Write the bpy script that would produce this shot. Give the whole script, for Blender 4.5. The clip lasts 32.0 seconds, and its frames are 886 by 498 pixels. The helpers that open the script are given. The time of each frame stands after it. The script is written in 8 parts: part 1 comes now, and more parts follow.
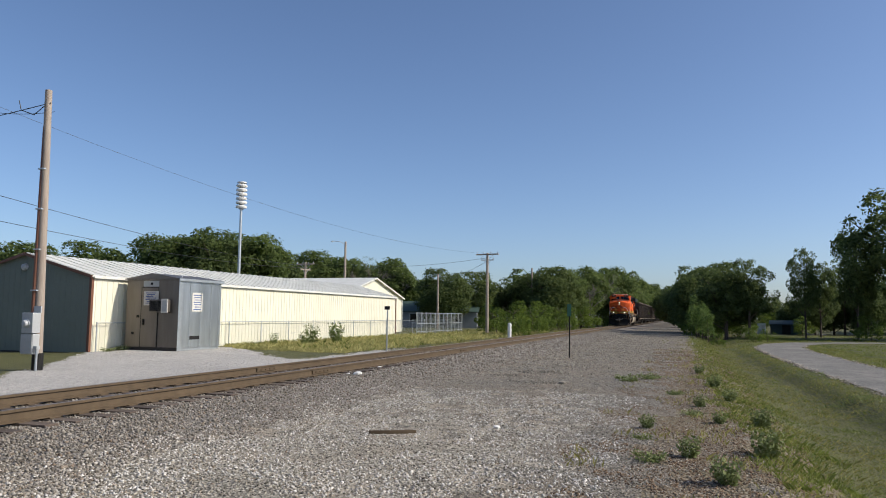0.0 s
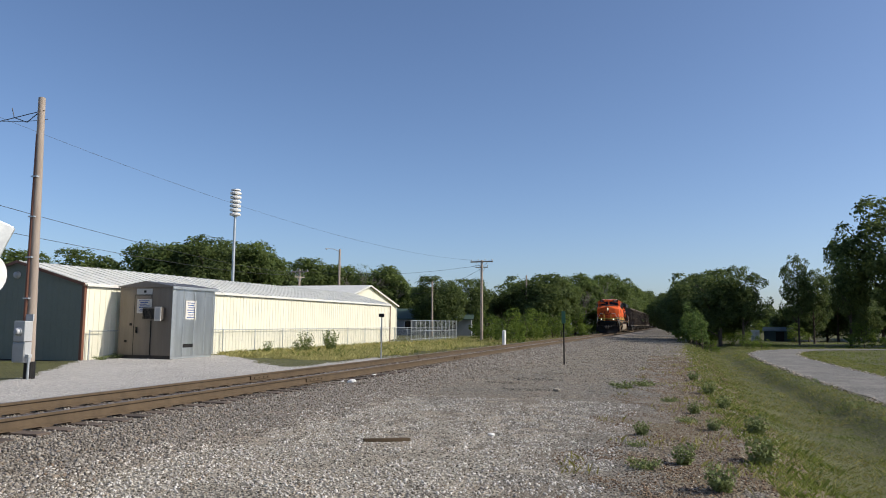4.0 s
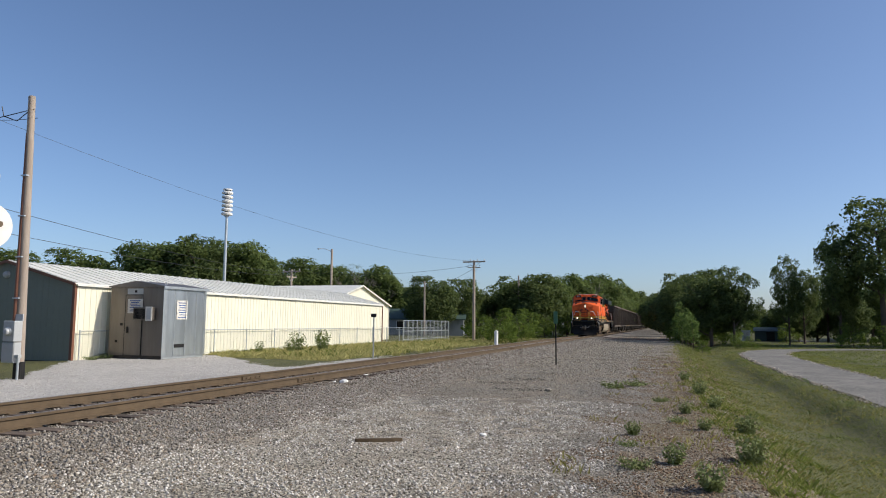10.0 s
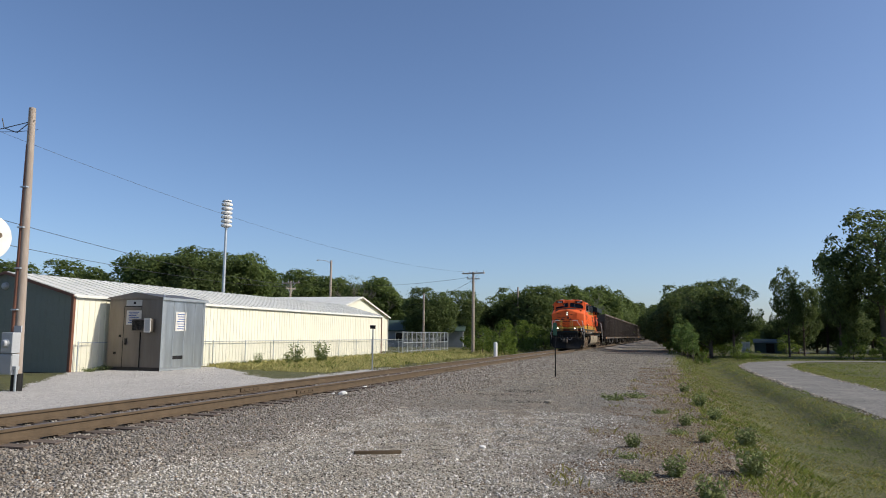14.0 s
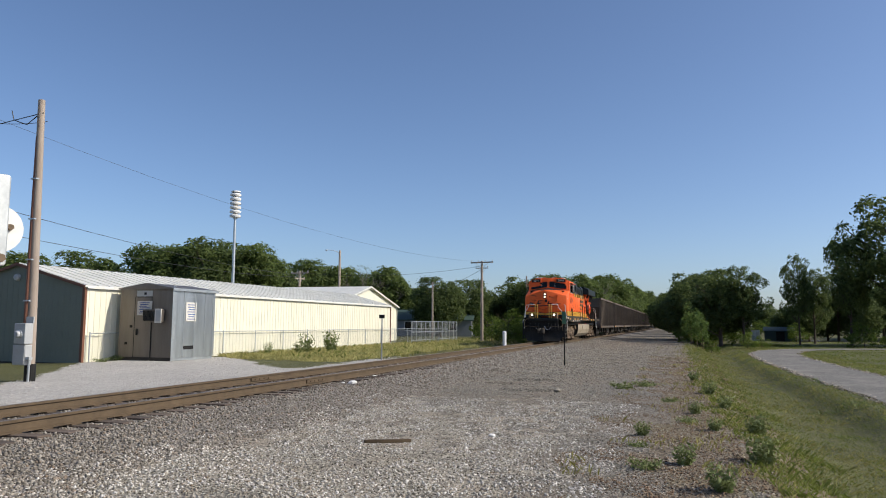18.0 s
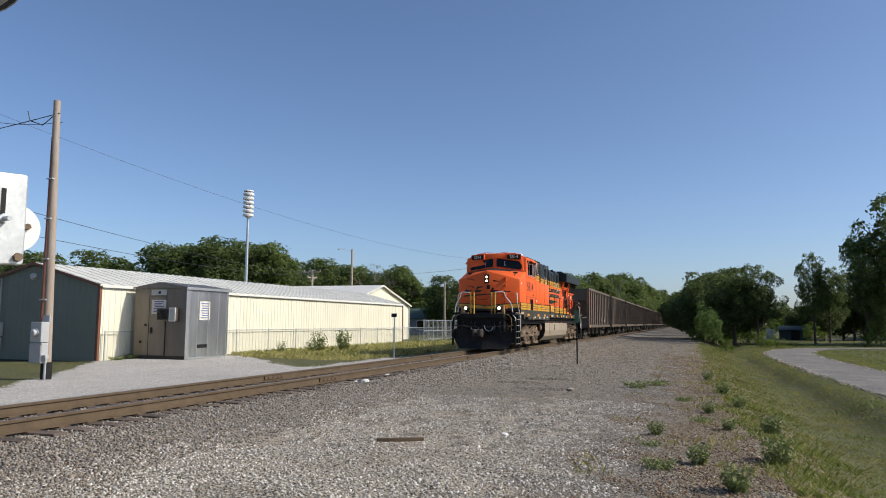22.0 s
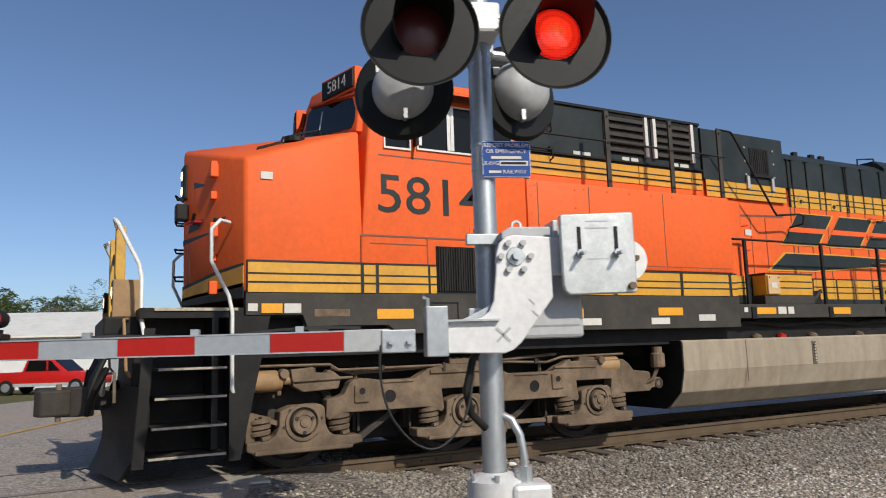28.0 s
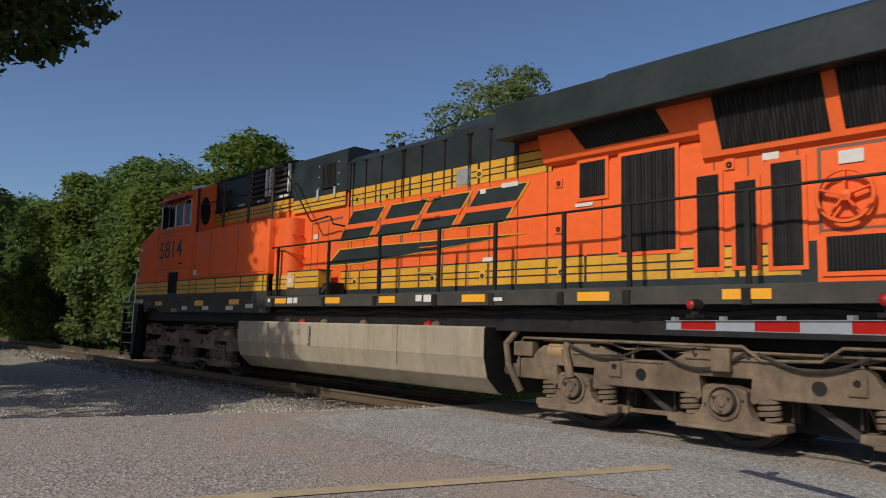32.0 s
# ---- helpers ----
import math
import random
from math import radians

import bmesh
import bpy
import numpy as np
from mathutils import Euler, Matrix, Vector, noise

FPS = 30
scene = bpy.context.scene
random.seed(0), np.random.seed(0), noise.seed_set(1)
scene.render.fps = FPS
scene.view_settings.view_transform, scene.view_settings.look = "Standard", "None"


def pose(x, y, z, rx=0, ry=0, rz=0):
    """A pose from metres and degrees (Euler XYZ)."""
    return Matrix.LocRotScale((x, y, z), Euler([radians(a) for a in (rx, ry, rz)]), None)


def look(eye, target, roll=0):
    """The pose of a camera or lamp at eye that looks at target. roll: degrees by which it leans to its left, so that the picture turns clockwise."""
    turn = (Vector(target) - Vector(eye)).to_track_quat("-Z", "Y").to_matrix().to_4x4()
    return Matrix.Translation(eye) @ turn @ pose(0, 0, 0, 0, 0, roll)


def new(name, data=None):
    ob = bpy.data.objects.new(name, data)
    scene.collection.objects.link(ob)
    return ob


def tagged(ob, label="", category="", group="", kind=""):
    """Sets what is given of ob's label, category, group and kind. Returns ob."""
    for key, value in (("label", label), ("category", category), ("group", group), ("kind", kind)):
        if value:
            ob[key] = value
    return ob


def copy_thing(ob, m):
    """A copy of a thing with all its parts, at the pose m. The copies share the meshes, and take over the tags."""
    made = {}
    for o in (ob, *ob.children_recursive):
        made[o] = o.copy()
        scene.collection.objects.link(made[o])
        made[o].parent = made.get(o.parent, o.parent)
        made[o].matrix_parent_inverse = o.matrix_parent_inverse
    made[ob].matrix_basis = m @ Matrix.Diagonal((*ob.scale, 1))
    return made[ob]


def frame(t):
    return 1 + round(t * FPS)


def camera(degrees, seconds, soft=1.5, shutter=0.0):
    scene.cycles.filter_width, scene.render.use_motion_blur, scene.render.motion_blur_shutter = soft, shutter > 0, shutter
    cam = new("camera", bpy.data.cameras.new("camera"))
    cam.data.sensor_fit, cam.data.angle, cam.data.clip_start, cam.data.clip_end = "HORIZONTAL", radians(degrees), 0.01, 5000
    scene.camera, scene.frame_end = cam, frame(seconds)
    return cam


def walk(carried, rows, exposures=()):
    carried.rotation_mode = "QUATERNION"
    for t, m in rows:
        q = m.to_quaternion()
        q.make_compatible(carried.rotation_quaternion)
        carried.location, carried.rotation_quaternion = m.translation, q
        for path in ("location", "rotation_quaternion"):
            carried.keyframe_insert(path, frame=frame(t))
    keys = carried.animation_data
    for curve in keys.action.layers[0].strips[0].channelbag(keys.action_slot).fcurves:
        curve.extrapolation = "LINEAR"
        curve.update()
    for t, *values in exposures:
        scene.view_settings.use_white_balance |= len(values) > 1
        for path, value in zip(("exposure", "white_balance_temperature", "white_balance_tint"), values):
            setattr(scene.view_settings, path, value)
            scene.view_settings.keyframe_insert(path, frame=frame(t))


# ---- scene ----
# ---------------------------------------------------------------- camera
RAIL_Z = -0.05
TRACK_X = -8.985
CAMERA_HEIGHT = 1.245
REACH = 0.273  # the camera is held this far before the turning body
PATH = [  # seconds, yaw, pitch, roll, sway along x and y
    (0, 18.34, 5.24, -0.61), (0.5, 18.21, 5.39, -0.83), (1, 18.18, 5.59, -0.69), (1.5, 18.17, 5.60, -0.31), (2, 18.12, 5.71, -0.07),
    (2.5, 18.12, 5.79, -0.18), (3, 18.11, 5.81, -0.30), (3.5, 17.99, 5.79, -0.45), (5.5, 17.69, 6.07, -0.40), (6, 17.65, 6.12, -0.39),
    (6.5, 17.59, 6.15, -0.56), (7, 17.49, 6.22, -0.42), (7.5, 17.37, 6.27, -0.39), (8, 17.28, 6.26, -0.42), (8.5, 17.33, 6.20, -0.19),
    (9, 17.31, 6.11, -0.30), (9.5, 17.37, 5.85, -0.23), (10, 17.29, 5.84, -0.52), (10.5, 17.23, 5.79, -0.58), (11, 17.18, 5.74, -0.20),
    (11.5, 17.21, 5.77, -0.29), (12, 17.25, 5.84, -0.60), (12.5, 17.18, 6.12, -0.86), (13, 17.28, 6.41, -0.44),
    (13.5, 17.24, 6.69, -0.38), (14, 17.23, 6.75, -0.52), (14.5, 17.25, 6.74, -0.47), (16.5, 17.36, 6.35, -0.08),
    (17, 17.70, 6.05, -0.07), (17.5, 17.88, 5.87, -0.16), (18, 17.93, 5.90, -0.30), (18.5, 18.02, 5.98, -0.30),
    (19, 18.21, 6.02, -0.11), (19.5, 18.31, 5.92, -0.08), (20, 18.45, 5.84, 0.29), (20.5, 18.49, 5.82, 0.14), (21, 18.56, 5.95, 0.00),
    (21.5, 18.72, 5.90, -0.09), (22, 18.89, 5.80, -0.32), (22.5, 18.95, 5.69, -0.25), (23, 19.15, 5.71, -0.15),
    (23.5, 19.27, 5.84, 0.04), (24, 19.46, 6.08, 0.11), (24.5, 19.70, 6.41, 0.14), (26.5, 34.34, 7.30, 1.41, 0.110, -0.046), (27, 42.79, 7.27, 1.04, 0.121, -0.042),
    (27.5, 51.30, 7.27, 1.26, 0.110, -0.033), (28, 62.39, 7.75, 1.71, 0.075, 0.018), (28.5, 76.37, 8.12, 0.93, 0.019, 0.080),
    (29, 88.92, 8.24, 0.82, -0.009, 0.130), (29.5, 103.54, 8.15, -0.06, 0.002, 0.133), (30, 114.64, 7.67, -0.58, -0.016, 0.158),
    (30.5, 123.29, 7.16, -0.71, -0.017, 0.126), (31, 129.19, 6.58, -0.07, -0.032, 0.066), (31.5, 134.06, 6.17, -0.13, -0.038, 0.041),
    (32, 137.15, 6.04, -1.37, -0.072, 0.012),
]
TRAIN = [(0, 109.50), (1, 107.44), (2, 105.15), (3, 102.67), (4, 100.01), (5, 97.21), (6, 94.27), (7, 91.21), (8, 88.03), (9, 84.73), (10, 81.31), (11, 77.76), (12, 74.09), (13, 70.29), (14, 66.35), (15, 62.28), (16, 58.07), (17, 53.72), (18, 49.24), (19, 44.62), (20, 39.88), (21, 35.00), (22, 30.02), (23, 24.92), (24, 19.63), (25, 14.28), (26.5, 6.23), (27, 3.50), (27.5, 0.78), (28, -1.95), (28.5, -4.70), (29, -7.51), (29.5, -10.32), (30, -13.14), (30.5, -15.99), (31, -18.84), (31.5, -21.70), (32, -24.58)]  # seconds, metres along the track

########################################

Omit the pictures, then quote the rest of the material above exactly.

# [ANSWER]
Write the bpy script that would produce this shot. Give the whole script, for Blender 4.5. The clip lasts 32.0 seconds, and its frames are 886 by 498 pixels. The helpers that open the script are given. The time of each frame stands after it. The script is written in 8 parts: part 1 comes now, and more parts follow.
0.0 s
4.0 s
10.0 s
14.0 s
18.0 s
22.0 s
28.0 s
32.0 s
# ---- helpers ----
import math
import random
from math import radians

import bmesh
import bpy
import numpy as np
from mathutils import Euler, Matrix, Vector, noise

FPS = 30
scene = bpy.context.scene
random.seed(0), np.random.seed(0), noise.seed_set(1)
scene.render.fps = FPS
scene.view_settings.view_transform, scene.view_settings.look = "Standard", "None"


def pose(x, y, z, rx=0, ry=0, rz=0):
    """A pose from metres and degrees (Euler XYZ)."""
    return Matrix.LocRotScale((x, y, z), Euler([radians(a) for a in (rx, ry, rz)]), None)


def look(eye, target, roll=0):
    """The pose of a camera or lamp at eye that looks at target. roll: degrees by which it leans to its left, so that the picture turns clockwise."""
    turn = (Vector(target) - Vector(eye)).to_track_quat("-Z", "Y").to_matrix().to_4x4()
    return Matrix.Translation(eye) @ turn @ pose(0, 0, 0, 0, 0, roll)


def new(name, data=None):
    ob = bpy.data.objects.new(name, data)
    scene.collection.objects.link(ob)
    return ob


def tagged(ob, label="", category="", group="", kind=""):
    """Sets what is given of ob's label, category, group and kind. Returns ob."""
    for key, value in (("label", label), ("category", category), ("group", group), ("kind", kind)):
        if value:
            ob[key] = value
    return ob


def copy_thing(ob, m):
    """A copy of a thing with all its parts, at the pose m. The copies share the meshes, and take over the tags."""
    made = {}
    for o in (ob, *ob.children_recursive):
        made[o] = o.copy()
        scene.collection.objects.link(made[o])
        made[o].parent = made.get(o.parent, o.parent)
        made[o].matrix_parent_inverse = o.matrix_parent_inverse
    made[ob].matrix_basis = m @ Matrix.Diagonal((*ob.scale, 1))
    return made[ob]


def frame(t):
    return 1 + round(t * FPS)


def camera(degrees, seconds, soft=1.5, shutter=0.0):
    scene.cycles.filter_width, scene.render.use_motion_blur, scene.render.motion_blur_shutter = soft, shutter > 0, shutter
    cam = new("camera", bpy.data.cameras.new("camera"))
    cam.data.sensor_fit, cam.data.angle, cam.data.clip_start, cam.data.clip_end = "HORIZONTAL", radians(degrees), 0.01, 5000
    scene.camera, scene.frame_end = cam, frame(seconds)
    return cam


def walk(carried, rows, exposures=()):
    carried.rotation_mode = "QUATERNION"
    for t, m in rows:
        q = m.to_quaternion()
        q.make_compatible(carried.rotation_quaternion)
        carried.location, carried.rotation_quaternion = m.translation, q
        for path in ("location", "rotation_quaternion"):
            carried.keyframe_insert(path, frame=frame(t))
    keys = carried.animation_data
    for curve in keys.action.layers[0].strips[0].channelbag(keys.action_slot).fcurves:
        curve.extrapolation = "LINEAR"
        curve.update()
    for t, *values in exposures:
        scene.view_settings.use_white_balance |= len(values) > 1
        for path, value in zip(("exposure", "white_balance_temperature", "white_balance_tint"), values):
            setattr(scene.view_settings, path, value)
            scene.view_settings.keyframe_insert(path, frame=frame(t))


# ---- scene ----
# ---------------------------------------------------------------- camera
RAIL_Z = -0.05
TRACK_X = -8.985
CAMERA_HEIGHT = 1.245
REACH = 0.273  # the camera is held this far before the turning body
PATH = [  # seconds, yaw, pitch, roll, sway along x and y
    (0, 18.34, 5.24, -0.61), (0.5, 18.21, 5.39, -0.83), (1, 18.18, 5.59, -0.69), (1.5, 18.17, 5.60, -0.31), (2, 18.12, 5.71, -0.07),
    (2.5, 18.12, 5.79, -0.18), (3, 18.11, 5.81, -0.30), (3.5, 17.99, 5.79, -0.45), (5.5, 17.69, 6.07, -0.40), (6, 17.65, 6.12, -0.39),
    (6.5, 17.59, 6.15, -0.56), (7, 17.49, 6.22, -0.42), (7.5, 17.37, 6.27, -0.39), (8, 17.28, 6.26, -0.42), (8.5, 17.33, 6.20, -0.19),
    (9, 17.31, 6.11, -0.30), (9.5, 17.37, 5.85, -0.23), (10, 17.29, 5.84, -0.52), (10.5, 17.23, 5.79, -0.58), (11, 17.18, 5.74, -0.20),
    (11.5, 17.21, 5.77, -0.29), (12, 17.25, 5.84, -0.60), (12.5, 17.18, 6.12, -0.86), (13, 17.28, 6.41, -0.44),
    (13.5, 17.24, 6.69, -0.38), (14, 17.23, 6.75, -0.52), (14.5, 17.25, 6.74, -0.47), (16.5, 17.36, 6.35, -0.08),
    (17, 17.70, 6.05, -0.07), (17.5, 17.88, 5.87, -0.16), (18, 17.93, 5.90, -0.30), (18.5, 18.02, 5.98, -0.30),
    (19, 18.21, 6.02, -0.11), (19.5, 18.31, 5.92, -0.08), (20, 18.45, 5.84, 0.29), (20.5, 18.49, 5.82, 0.14), (21, 18.56, 5.95, 0.00),
    (21.5, 18.72, 5.90, -0.09), (22, 18.89, 5.80, -0.32), (22.5, 18.95, 5.69, -0.25), (23, 19.15, 5.71, -0.15),
    (23.5, 19.27, 5.84, 0.04), (24, 19.46, 6.08, 0.11), (24.5, 19.70, 6.41, 0.14), (26.5, 34.34, 7.30, 1.41, 0.110, -0.046), (27, 42.79, 7.27, 1.04, 0.121, -0.042),
    (27.5, 51.30, 7.27, 1.26, 0.110, -0.033), (28, 62.39, 7.75, 1.71, 0.075, 0.018), (28.5, 76.37, 8.12, 0.93, 0.019, 0.080),
    (29, 88.92, 8.24, 0.82, -0.009, 0.130), (29.5, 103.54, 8.15, -0.06, 0.002, 0.133), (30, 114.64, 7.67, -0.58, -0.016, 0.158),
    (30.5, 123.29, 7.16, -0.71, -0.017, 0.126), (31, 129.19, 6.58, -0.07, -0.032, 0.066), (31.5, 134.06, 6.17, -0.13, -0.038, 0.041),
    (32, 137.15, 6.04, -1.37, -0.072, 0.012),
]
TRAIN = [(0, 109.50), (1, 107.44), (2, 105.15), (3, 102.67), (4, 100.01), (5, 97.21), (6, 94.27), (7, 91.21), (8, 88.03), (9, 84.73), (10, 81.31), (11, 77.76), (12, 74.09), (13, 70.29), (14, 66.35), (15, 62.28), (16, 58.07), (17, 53.72), (18, 49.24), (19, 44.62), (20, 39.88), (21, 35.00), (22, 30.02), (23, 24.92), (24, 19.63), (25, 14.28), (26.5, 6.23), (27, 3.50), (27.5, 0.78), (28, -1.95), (28.5, -4.70), (29, -7.51), (29.5, -10.32), (30, -13.14), (30.5, -15.99), (31, -18.84), (31.5, -21.70), (32, -24.58)]  # seconds, metres along the track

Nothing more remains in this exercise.